§ **Directions for this task**
Transcribe, exactly as they appear, the line that contains "4 of 5. More parts follow.", the line that contains "leather centre armrest", and every line in between, and nothing else.

§ **Data supplied**
>> START

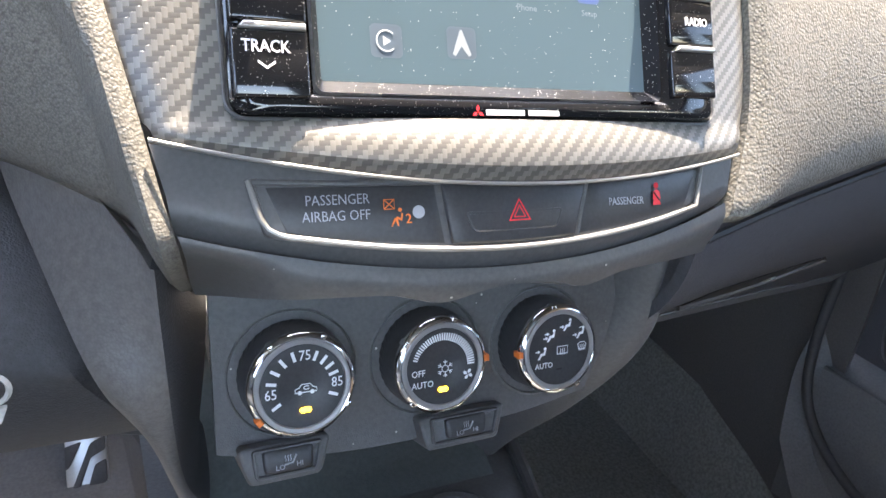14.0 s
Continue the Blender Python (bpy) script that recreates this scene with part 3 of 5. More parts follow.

>> END
>> START

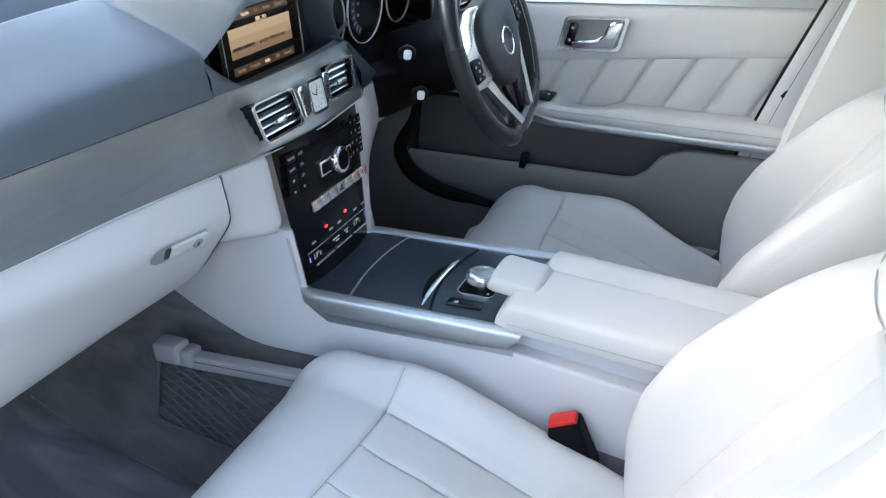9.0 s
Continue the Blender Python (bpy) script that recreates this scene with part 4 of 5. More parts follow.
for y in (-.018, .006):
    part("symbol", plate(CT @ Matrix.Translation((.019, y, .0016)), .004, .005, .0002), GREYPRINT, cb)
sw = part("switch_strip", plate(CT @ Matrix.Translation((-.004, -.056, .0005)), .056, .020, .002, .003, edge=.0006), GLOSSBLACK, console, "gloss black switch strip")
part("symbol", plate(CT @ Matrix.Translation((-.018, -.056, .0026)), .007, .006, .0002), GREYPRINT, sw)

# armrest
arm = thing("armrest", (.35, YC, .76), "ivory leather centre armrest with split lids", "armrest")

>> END

§ **Worked answer**
Continue the Blender Python (bpy) script that recreates this scene with part 4 of 5. More parts follow.
for y in (-.018, .006):
    part("symbol", plate(CT @ Matrix.Translation((.019, y, .0016)), .004, .005, .0002), GREYPRINT, cb)
sw = part("switch_strip", plate(CT @ Matrix.Translation((-.004, -.056, .0005)), .056, .020, .002, .003, edge=.0006), GLOSSBLACK, console, "gloss black switch strip")
part("symbol", plate(CT @ Matrix.Translation((-.018, -.056, .0026)), .007, .006, .0002), GREYPRINT, sw)

# armrest
arm = thing("armrest", (.35, YC, .76), "ivory leather centre armrest with split lids", "armrest")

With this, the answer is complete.